Herald rating: * * * *
Address: 17 Great North Rd, Ponsonby
Phone: (09) 361 3612
Web: www.time2dine.co.nz/review.php/satya
Open: Lunch Mon-Sat, dinner 7 days
Cuisine: South Indian
From the menu: 80-plus ideas
Vegetarian: All over the shop
Wine: We like Taj Mahal beer
KEY POINTS:
Always read the fine print. The fine print was on page 4, or it may have been page 6, of Satya's menu. "We recommend lassi for hot eaters and to dilute intoxication," it said. Not that Jude was in need of diluting intoxication; it was the other piece of advice that would come in handy.
This is Satya on Great North Rd, latest outpost of the empire that started in a little temple to Ayurvedic cooking in Hobson St, near the City Mission, much worshipped around the turn of the millennium.
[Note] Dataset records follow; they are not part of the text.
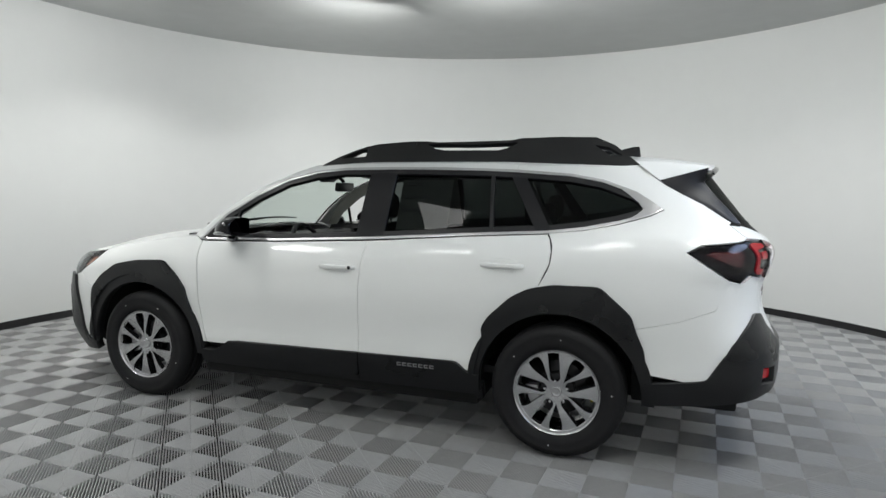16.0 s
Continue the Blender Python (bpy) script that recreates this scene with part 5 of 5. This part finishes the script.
def tile_mesh():
    """One square tile: four fans of ribs that stand square to its four edges."""
    V, F = [], []
    n, top, low = 20, 0.0, -0.0220
    pitch = TILE / n
    for q in range(4):
        c, s = (1, 0, -1, 0)[q], (0, 1, 0, -1)[q]
        for i in range(n):
            u = -HT + pitch * (i + 0.5)
            r0, r1 = abs(u) + 0.0012, HT - 0.0016
            if r1 - r0 < 0.004:
                continue
            k = len(V)
            sl = 1 if u > 0 else -1
            for w, z in ((0.0027, low), (0.0026, top - 0.0024), (0.0021, top - 0.0009), (0.0009, top), (-0.0009, top), (-0.0021, top - 0.0009), (-0.0026, top - 0.0024), (-0.0027, low)):
                for r in (r0 + sl * w, r1):
                    V.append((c * r - s * (u + w), s * r + c * (u + w), z))
            F += [(k + 2 * j, k + 2 * j + 1, k + 2 * j + 3, k + 2 * j + 2) for j in range(7)]
            F.append(tuple(k + 2 * j for j in range(8)))
        k = len(V)
        for r, w in ((HT - 0.0016, 1), (HT - 0.0003, 1), (HT - 0.0003, -1), (HT - 0.0016, -1)):
            V.append((c * r - s * w * r, s * r + c * w * r, -0.0006))
        F.append((k, k + 1, k + 2, k + 3))
    return V, F


TV, TF = tile_mesh()
tile_data = bpy.data.meshes.new("tile")
tile_data.from_pydata(TV, [], TF)
tile_data.materials.append(TILEMAT)
slots = []
ct, stn = math.cos(TURN), math.sin(TURN)
for i in range(-24, 25):
    for j in range(-24, 25):
        a, b = (i + 0.5) * TILE, (j + 0.5) * TILE
        x, y = T0[0] + a * ct - b * stn, T0[1] + a * stn + b * ct
        if ((x - ROOM_X) / (ROOM_A + 0.10)) ** 2 + ((y - ROOM_Y) / (ROOM_B + 0.10)) ** 2 < 1.0:
            slots.append((x, y))
# tiles nearest to the car's flanks and ends as pieces of their own, the rest in one sheet
near = sorted(slots, key=lambda p: abs(math.hypot(p[0] / 1.55, p[1]) - 1.95))[:300]
chosen = set(near)
for x, y in near:
    ob = new("tile", tile_data)
    ob.parent = floor
    ob.matrix_local = pose(x, y, random.uniform(-0.0004, 0.0), 0, 0, math.degrees(TURN) + 90 * random.randrange(4))
rest = [p for p in slots if p not in chosen]
base = np.array(TV)
nv = len(TV)
VV, FF = [], []
faces = TF
for k, (x, y) in enumerate(rest):
    VV.append(np.c_[base[:, 0] * ct - base[:, 1] * stn + x, base[:, 0] * stn + base[:, 1] * ct + y, base[:, 2]])
    FF += [tuple(v + k * nv for v in f) for f in faces]
me = bpy.data.meshes.new("outer_tiles")
me.from_pydata(np.concatenate(VV).tolist(), [], FF)
me.materials.append(TILEMAT)
outer_tiles = new("outer_tiles", me)
outer_tiles.parent = floor
tagged(outer_tiles, "ribbed grey plastic tiles out to the wall", kind="stuff")
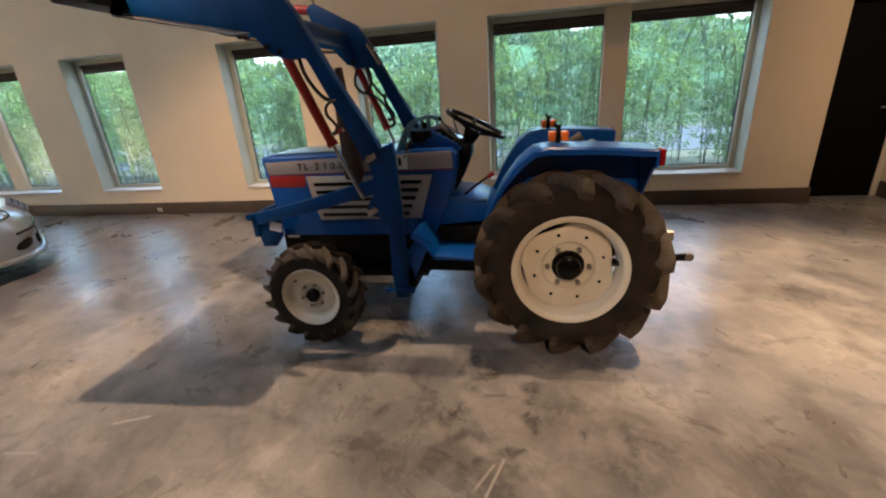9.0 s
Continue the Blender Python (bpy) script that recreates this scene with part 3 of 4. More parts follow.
def front_wheel(y, out, spin):
    c = (-1.467, y, 0.310)
    wheel = part("wheel", lathe([(0.06, 0.005 * out), (0.06, -0.07 * out), (0.04, -0.08 * out)], c, n=24), M_IRON, tractor, "front wheel on its axle")
    lug_tyre(c, 0.314, 0.173, 0.082, 16, 0.027, 0.36, 1 if out < 0 else -1, spin, "dusty black front farm tyre with deep lugs", 0.66)
    w = 0.076 * out
    prof = [(0.182, w * 1.03), (0.184, w * 0.94), (0.175, w * 0.84), (0.163, w * 0.74), (0.158, w * 0.3), (0.155, -w * 0.6), (0.178, -w * 0.95), (0.172, -w),
            (0.148, -w * 0.6), (0.148, w * 0.2), (0.154, w * 0.7), (0.171, w * 0.98)]
    part("rim", lathe(prof, c, n=64, closed=True), M_RIM, wheel, "cream painted steel rim")
    f = out
    disc = [(0.155, 0.035 * f), (0.135, 0.026 * f), (0.110, 0.036 * f), (0.085, 0.040 * f), (0.070, 0.030 * f), (0.035, 0.030 * f), (0.035, 0.014 * f), (0.135, 0.012 * f), (0.155, 0.02 * f)]
    part("disc", lathe(disc, c, n=64, closed=True), M_RIM, wheel, "dished cream wheel disc")
    part("hub_cap", lathe([(0.042, 0.016 * f), (0.042, 0.055 * f), (0.034, 0.062 * f), (0.0, 0.064 * f)], c, n=28), M_BLACK, wheel, "round black hub cap")

    def nut(i, ca, sa):
        part("wheel_nut", rod((c[0] + 0.070 * ca, y + 0.028 * f, c[2] + 0.070 * sa), (c[0] + 0.070 * ca, y + 0.050 * f, c[2] + 0.070 * sa), 0.010, n=6), M_BOLT, wheel)

    ring_of(nut, 6, 0.25)
    part("valve", rod((c[0] - 0.10, y + 0.02 * f, c[2] + 0.085), (c[0] - 0.105, y + 0.045 * f, c[2] + 0.09), 0.006, n=8), M_BLACK, wheel)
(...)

But like everything in Auckland, it had to make way for apartments. So the Satya people packed up their gorgeous silks and even more gorgeous food and headed to K Rd. There's one in Sandringham too.
Satya 3 is among the caryards just past the traffic lights at the Newton Gully-Ponsonby Rd corner, next to the Irish Club's former home. Begorrah, we are a multi-cultural city.
When Jude, Sian and I pitched up there, the first thing I noticed was that it looked so much like the original Satya: a tiny 19th Century shop, walls stripped back to the brick, wooden floor, gorgeous silks trussed from the ceiling and around the chairs.
The first thing Jude noticed was that it was full at 6.30 on a Sunday night, having just opened with - as usual - no advertising.
The first thing Sian noticed was that the 80-plus items on the menu are the same as the other two: deja vu and vindaloo. Which was cool, because she could order her favourite dosa and know they would tell her it would take 20 minutes, and she'd get it in 10, because that's what always happens.
I asked for dahi puri, because people who have been to Satya before know that's what they should do. There is no argument that the little finger-food of yoghurt, potato, chickpeas, tamarind and spices is whoever your god may be's gift to Auckland.
And Sian got that killer cashew rava masala dosa, stonking rice and lentil pancake packed with cashews, filled with potato and onion curry, and we dipped it in the sambar and the coconut and we were well pleased, or whatever it says in the Old Testament.
In spite of The Lady Editor insisting this was Viva's Veghead issue and demanding we go gluten-free, tofu-friendly, green-topped milk and all that carbo- and taste-deficient palaver, our next courses were chicken korma (moi) and prawn maharajah (Sian and Jude).
"We'll have our curries medium," we said, in a momentarily lapse of remembrance about Satya's Theory of Relative Hotness as applied to curry. Underneath the tantalising prawns and nuts and cucumber and carrots are searing spices.
Jude was overcome and reached for the copper mug of iced water. Sian and I dived to stop her. "Wrong!" we said. "It'll only make it worse. What you need is lassi, the yoghurt will cool your mouth." And Sian should know, for she makes a mean one.
We are not even going to mention wine - oh yes, we are, because it's a bit rich that Satya charges $4 per head corkage, which means if the student flat from Arch Hill wants to lash out, their $10 bottle suddenly becomes $26, and that's over the top. Jude and I settled for Taj Mahal beer, brewed in India and recommended over Kingfisher, which comes all the way from Papakura these days. Nearly the Bombays.
Wrap it up like a dosa. Satya 3 has all the authentic ingredients of the first two - superb tasting and fresh food at ridiculously good prices; idiosyncratic service: it can blow hot like its curries or cool like its lassi; and, frequently, real difficulty in getting a table.
Ah well, at least there are two within walking distance of one another now.